> **Description of the task**
Begin with the line that contains "ob = bpy.data.objects.new(name, data)" and end with the line that contains "shutter > 0, shutter": copy that span of lines exactly, and nothing outside it.

▬▬▬▬▬▬

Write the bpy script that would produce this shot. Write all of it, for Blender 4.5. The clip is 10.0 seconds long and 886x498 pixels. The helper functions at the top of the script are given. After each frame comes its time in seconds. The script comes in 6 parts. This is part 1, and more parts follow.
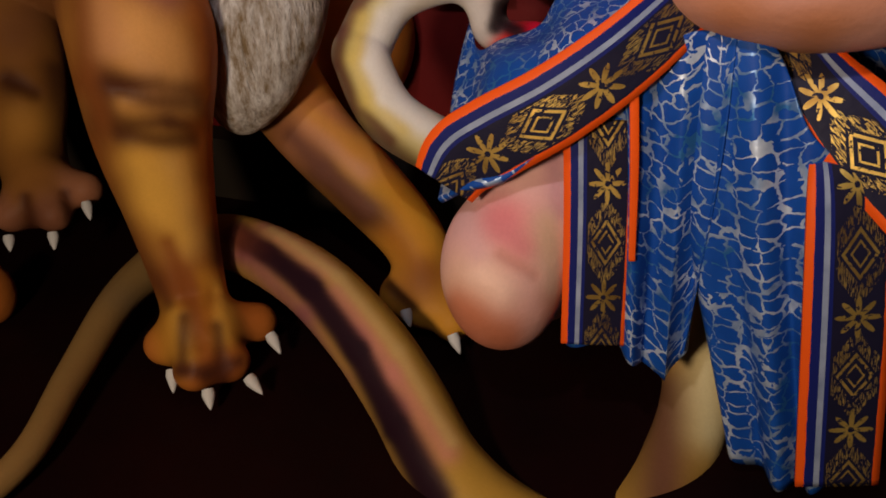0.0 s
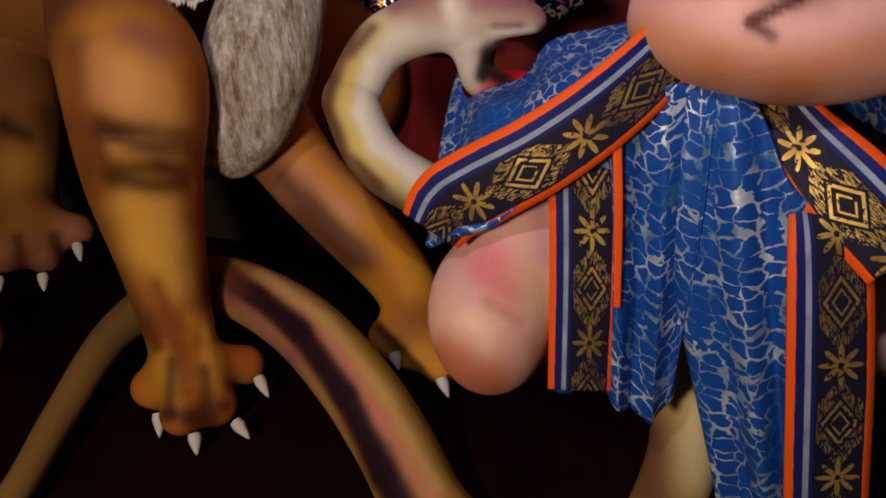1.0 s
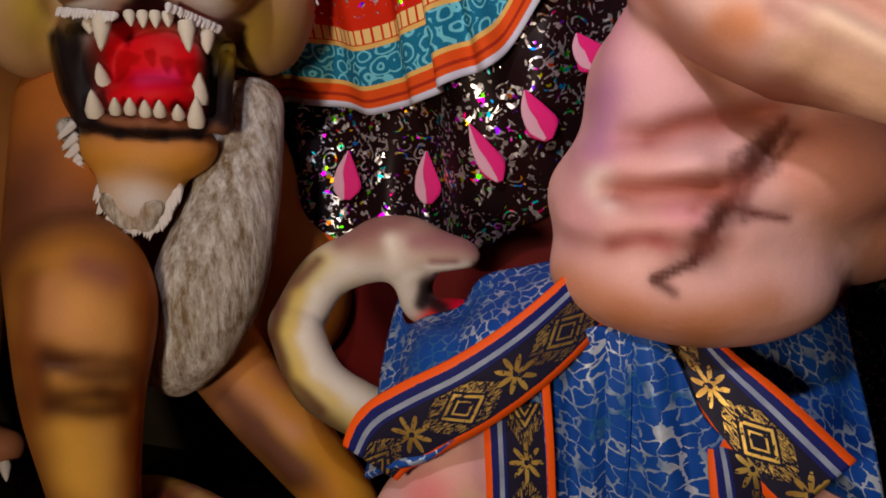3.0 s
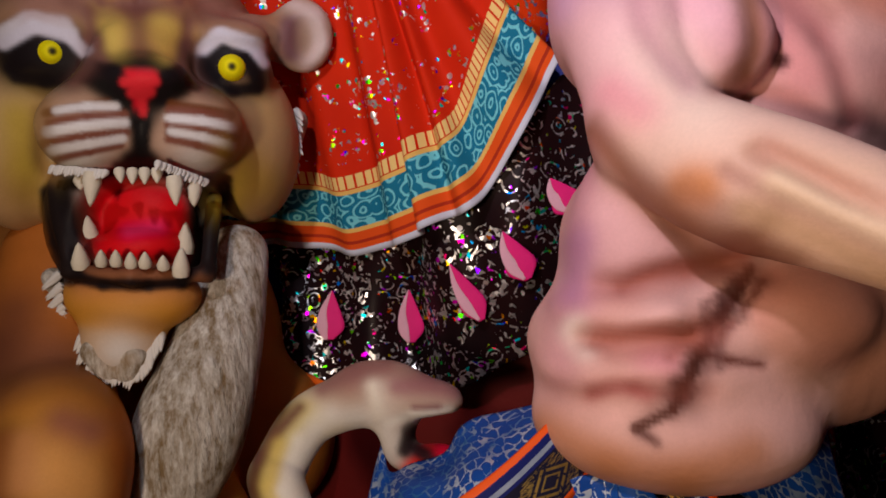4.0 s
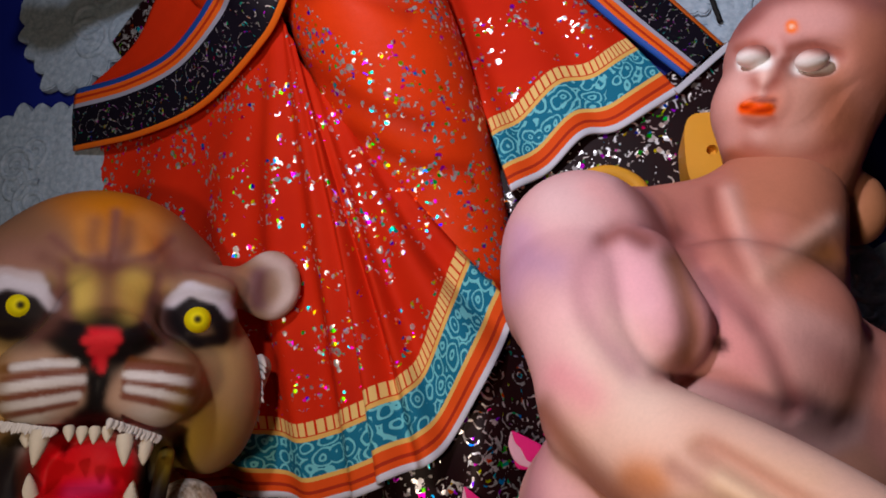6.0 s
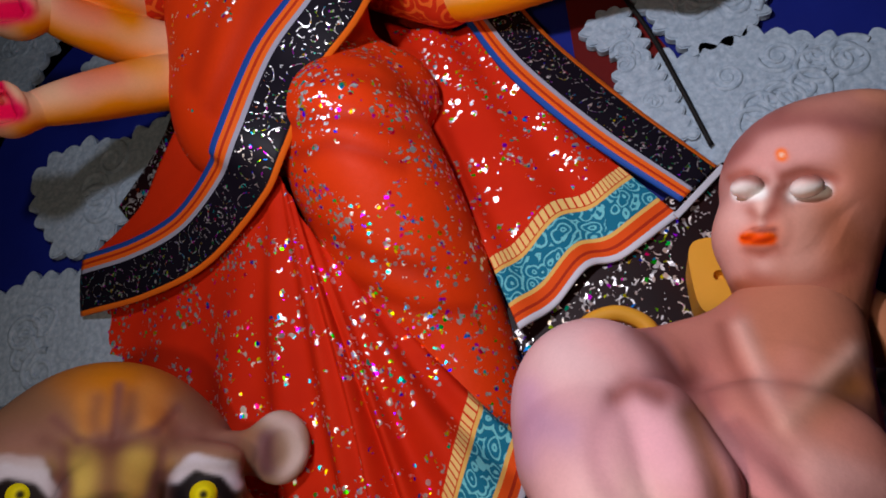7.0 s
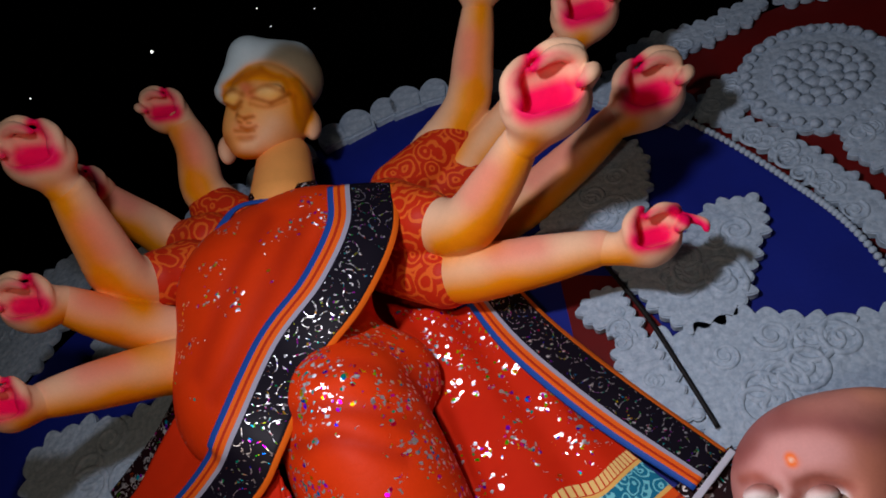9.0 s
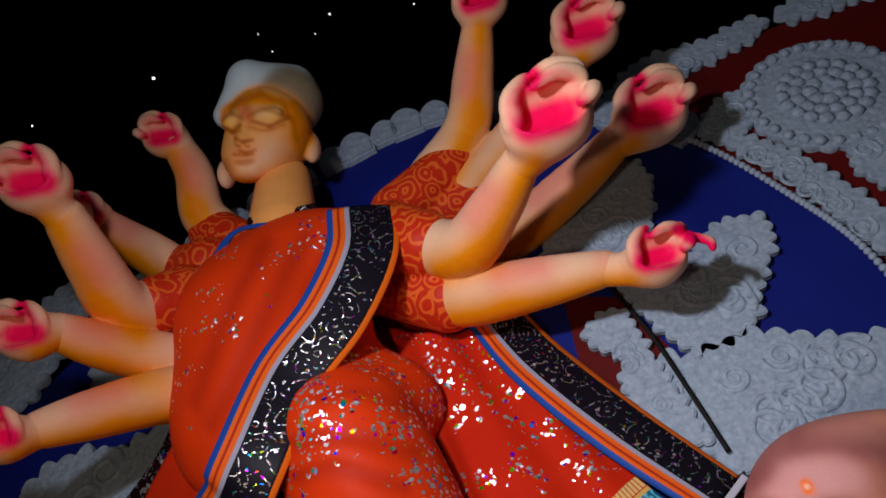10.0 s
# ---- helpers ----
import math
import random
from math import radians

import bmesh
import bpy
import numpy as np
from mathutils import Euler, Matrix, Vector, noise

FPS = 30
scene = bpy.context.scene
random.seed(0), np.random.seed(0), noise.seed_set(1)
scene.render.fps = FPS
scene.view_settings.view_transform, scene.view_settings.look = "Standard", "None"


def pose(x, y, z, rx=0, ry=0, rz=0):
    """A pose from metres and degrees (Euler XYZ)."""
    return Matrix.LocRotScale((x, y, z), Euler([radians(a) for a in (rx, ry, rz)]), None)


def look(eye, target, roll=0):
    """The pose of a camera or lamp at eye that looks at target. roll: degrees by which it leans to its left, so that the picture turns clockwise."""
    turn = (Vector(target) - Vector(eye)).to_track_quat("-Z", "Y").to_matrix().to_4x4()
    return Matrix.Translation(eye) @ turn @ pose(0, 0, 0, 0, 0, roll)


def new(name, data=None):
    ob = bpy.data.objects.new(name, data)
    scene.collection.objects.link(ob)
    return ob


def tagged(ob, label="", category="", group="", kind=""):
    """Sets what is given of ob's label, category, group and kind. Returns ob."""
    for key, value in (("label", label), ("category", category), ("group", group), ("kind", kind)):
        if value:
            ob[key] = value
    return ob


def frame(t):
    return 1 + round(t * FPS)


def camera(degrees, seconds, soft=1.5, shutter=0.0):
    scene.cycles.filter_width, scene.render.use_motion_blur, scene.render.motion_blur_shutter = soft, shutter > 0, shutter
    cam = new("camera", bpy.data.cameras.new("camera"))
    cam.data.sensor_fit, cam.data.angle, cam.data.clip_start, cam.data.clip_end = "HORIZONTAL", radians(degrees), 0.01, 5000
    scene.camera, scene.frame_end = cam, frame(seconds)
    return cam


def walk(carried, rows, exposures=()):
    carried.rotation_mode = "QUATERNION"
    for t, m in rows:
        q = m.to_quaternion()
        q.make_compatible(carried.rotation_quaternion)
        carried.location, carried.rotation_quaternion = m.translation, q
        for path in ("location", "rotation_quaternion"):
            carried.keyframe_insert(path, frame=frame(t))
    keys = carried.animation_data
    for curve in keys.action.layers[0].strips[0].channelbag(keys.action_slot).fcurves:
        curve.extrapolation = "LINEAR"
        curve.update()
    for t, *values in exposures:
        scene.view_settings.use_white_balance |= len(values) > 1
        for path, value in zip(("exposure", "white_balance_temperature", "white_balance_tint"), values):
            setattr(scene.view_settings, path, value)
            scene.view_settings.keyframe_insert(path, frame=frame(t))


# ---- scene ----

▬▬▬▬▬▬

> **Result for this task**
    ob = bpy.data.objects.new(name, data)
    scene.collection.objects.link(ob)
    return ob


def tagged(ob, label="", category="", group="", kind=""):
    """Sets what is given of ob's label, category, group and kind. Returns ob."""
    for key, value in (("label", label), ("category", category), ("group", group), ("kind", kind)):
        if value:
            ob[key] = value
    return ob


def frame(t):
    return 1 + round(t * FPS)


def camera(degrees, seconds, soft=1.5, shutter=0.0):
    scene.cycles.filter_width, scene.render.use_motion_blur, scene.render.motion_blur_shutter = soft, shutter > 0, shutter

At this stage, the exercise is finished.